The score from the film is performed very well by a talented cast, and they seem to be having a good time (the leads just signed a new contract for another year), but the whole affair comes across as product more than theatre. Any opportunities for depth, such as more about Aladdin’s dead mother or any of his feelings in general, are glossed over in favor of some quips and banter that isn’t funny. Not that the audience didn’t laugh, mind you, they did, but in a kind of knee-jerk test-the-reflexes way. They can tell by the tone and delivery that it is a joke and, by God, they spent a lot of money for their ticket so they are gonna get some laughs in. Aside from some gasps at some set changes (they are mighty impressive) and special effects (one had dancers shoot out of the floor through holes that sure seemed dangerous to me – maybe they get hazard pay?), the audience’s reactions were as false as most everything on stage. At least that is how it felt to me.
Adam Jacobs looks and sounds great in the title role, and Courtney Reed is similarly well suited to play Jasmine. If there is next to no chemistry between them on stage, I blame the writing. Some lines are from the film, but an awful lot are cliched rehashes of stuff we’ve heard before. The palace guards prance around with their hairy chests exposed and wearing large head pieces, looking a lot like the Pharisees in the 1973 film of Jesus Christ Superstar by Norman Jewison. Clifton Davis as Sultan has the most thankless part, as any personality found in the character in the animated film has been surgically removed for the stage regurgitation.
I’m not quite sure what kind of casting call was put out to fill the part of Iago, a wisecracking parrot in the film reborn as a short, round human dressed like a flamboyant Atilla the Hun, but Don Darryl Rivera does what he can and sometimes surpasses the stale material he is given. Still, I can only imagine it is a hard part to cast as he physically is so different than what one usually sees on stage.
Overlong with gorgeous costumes and sets but also infused with high fructose corn syrup, Aladdin is neither a complete failure nor a complete success. I left feeling more disappointed than angry over the $100 I spent on my cramped balcony seat, a sentiment shared by a couple I overheard discussing the show on the street as we exited. “Why those guys,” the woman asked her companion, referring to Aladdin’s superfluous sidekicks, “and why so long?”
And now for an aside about theatre etiquette… Having recently been to Walt Disney World and seeing how the audience can pretty much record and photograph anything, including the live stage shows, I think the audience at the New Amsterdam needs to be reminded that this is Broadway, not Florida. Cell phones were out for taking pictures throughout, and the ushers were slow to stop people from doing so. The woman next to me (old enough to know better) in D105 in the balcony (you know who you are!) was actually recording video of the show at key moments! I turned to glare at her, but she completely ignored me, as if she was the only person in the world. An usher finally came over to call to her to stop, but they couldn’t get her attention being that we were in the middle of the steep balcony. I then pointed over to the usher trying to flag her and said, “Honey, you can’t do that.” “REALLY?!?!” was her response, and she put her phone away in a huff, and then she was back to spouting laughs at the show as if nothing had happened within fifteen seconds.
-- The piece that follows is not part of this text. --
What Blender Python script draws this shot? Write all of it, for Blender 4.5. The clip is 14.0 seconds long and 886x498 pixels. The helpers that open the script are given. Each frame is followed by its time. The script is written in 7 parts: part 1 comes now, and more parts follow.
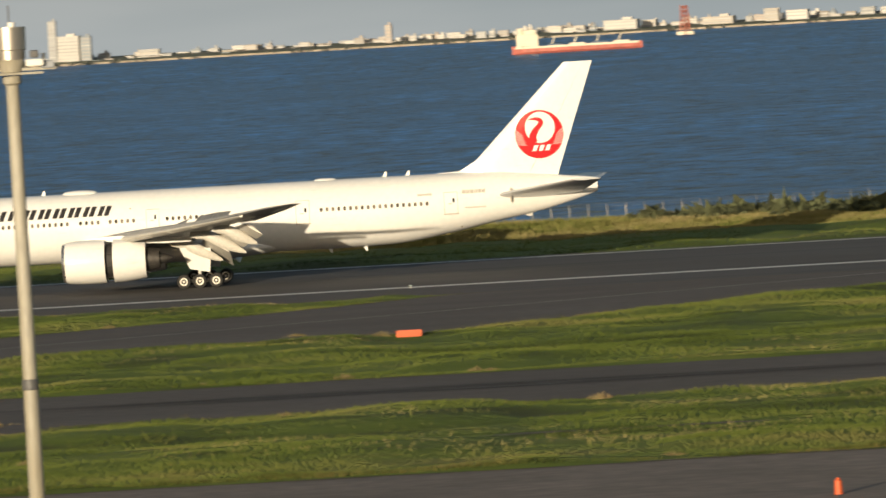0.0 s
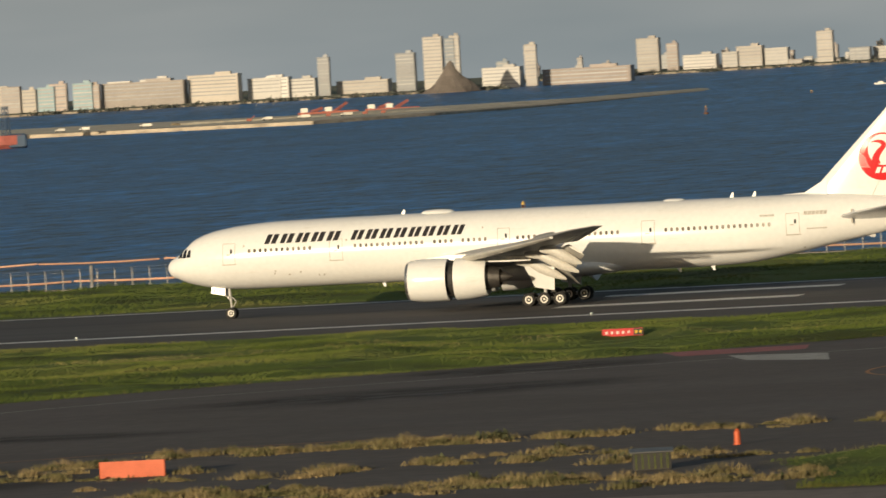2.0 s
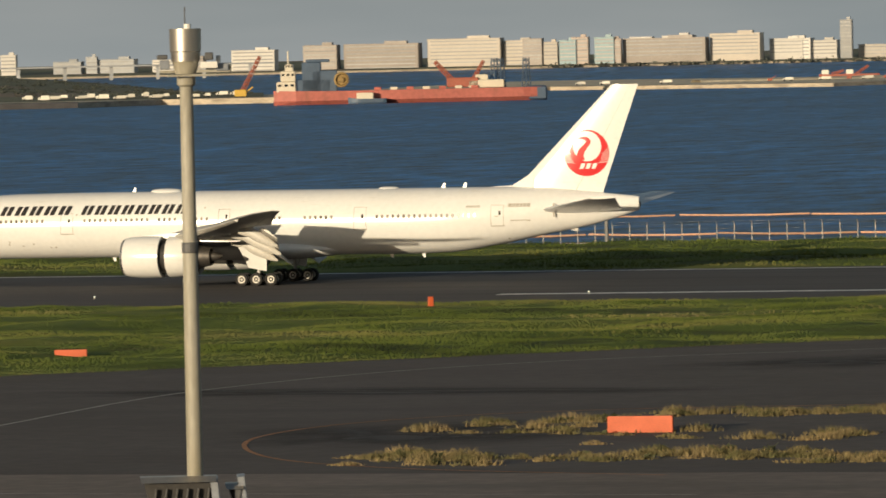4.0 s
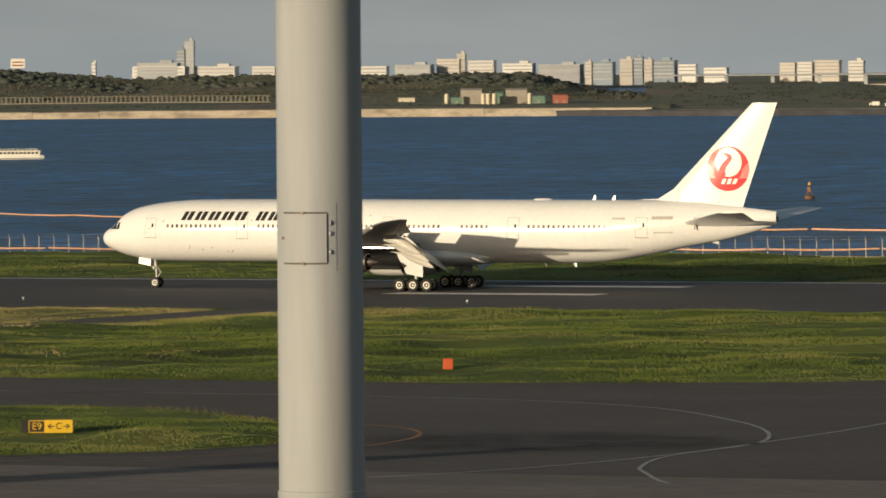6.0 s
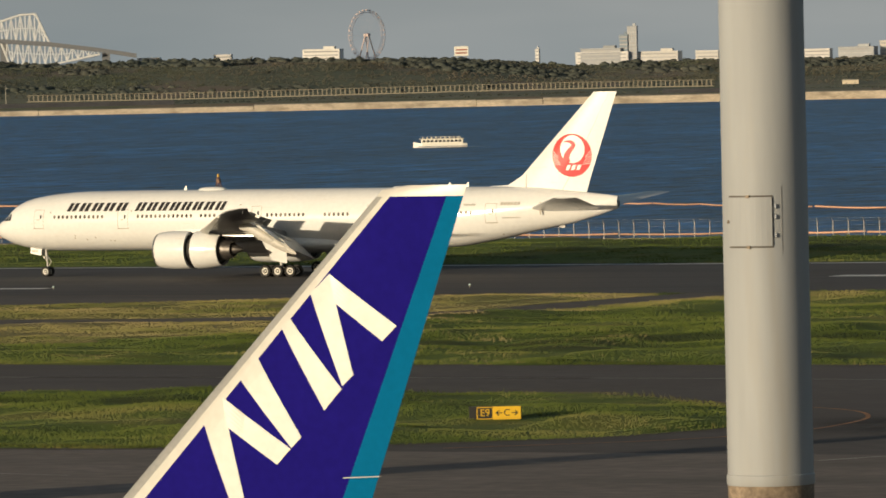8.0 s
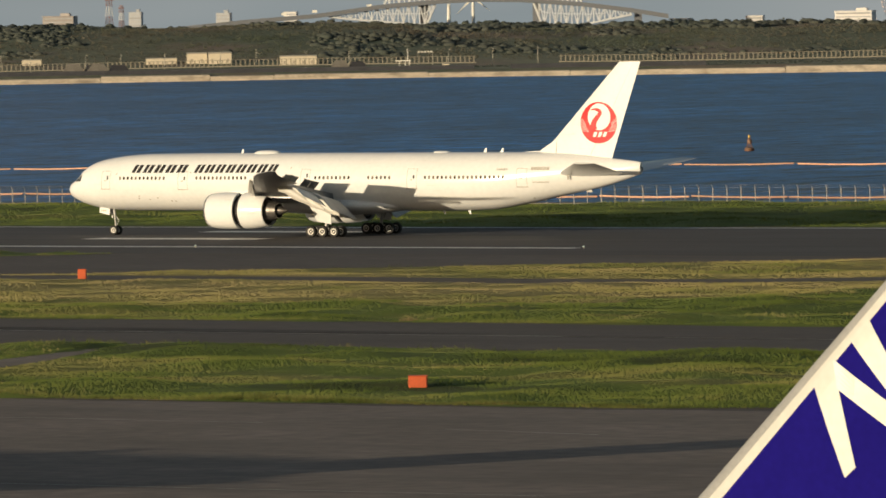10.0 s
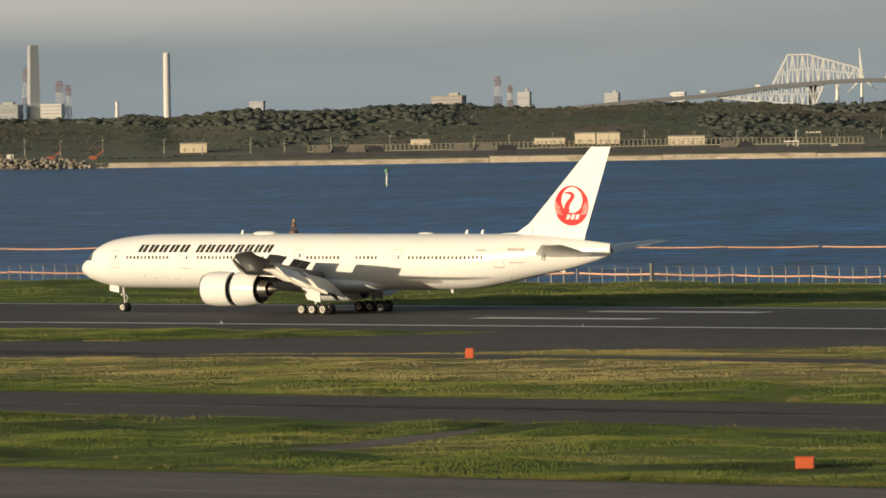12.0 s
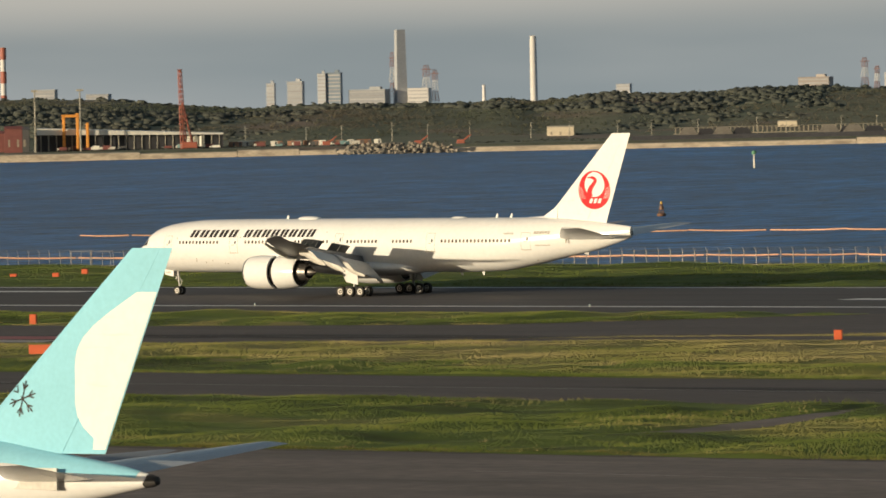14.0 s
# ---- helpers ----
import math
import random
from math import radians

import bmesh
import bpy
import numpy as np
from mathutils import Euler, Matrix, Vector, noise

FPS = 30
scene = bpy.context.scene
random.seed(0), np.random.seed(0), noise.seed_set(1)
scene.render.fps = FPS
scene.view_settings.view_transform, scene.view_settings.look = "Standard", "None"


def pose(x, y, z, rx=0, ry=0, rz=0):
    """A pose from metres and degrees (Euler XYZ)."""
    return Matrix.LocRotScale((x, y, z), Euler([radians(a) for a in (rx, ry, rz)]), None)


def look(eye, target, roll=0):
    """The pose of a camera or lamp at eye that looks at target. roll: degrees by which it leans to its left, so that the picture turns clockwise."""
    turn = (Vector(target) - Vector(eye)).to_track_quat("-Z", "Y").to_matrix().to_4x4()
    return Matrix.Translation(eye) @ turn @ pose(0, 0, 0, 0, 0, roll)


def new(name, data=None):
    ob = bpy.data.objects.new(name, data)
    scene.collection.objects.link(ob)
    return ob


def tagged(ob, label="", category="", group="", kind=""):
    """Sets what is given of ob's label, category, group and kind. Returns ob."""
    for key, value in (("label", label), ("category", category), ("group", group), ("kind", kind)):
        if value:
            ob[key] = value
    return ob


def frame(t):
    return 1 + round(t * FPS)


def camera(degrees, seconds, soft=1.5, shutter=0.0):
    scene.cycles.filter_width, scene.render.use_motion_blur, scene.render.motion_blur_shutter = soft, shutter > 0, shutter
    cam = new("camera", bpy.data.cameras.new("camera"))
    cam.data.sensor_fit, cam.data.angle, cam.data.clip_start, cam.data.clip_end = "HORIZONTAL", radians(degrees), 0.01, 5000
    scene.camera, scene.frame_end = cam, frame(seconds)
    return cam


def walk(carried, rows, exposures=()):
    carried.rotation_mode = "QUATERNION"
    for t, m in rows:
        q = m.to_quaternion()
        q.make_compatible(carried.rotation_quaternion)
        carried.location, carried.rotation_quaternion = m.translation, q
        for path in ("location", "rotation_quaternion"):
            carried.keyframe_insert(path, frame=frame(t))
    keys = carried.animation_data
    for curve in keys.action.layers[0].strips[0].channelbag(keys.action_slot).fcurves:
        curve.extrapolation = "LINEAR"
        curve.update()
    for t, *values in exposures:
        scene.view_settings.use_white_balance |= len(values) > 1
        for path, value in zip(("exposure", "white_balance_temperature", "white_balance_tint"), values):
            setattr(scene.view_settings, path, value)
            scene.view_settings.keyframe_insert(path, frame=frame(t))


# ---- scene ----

I alerted an understanding usher at intermission and was reseated in the mezzanine for the second half of the show in a free standing seat, but people were still taking pictures down there as well! I doubt many of the pictures even came out (the “A Whole New World” sequence was a trigger for the cellphone crowd), but what is it with the pictures at inappropriate moments? Do ushers need to be more vigilant, in which case they only respond after the offending picture or video has been taken and a disruption already caused, or does a threatening announcement need to be made at the start of the show and the start of the second act? What does it say about our culture when people of all ages can’t stop texting and taking pictures for two and a half hours during a show that they must’ve paid good money to see? Why bother to go to a show just to ignore it and annoy everyone around you?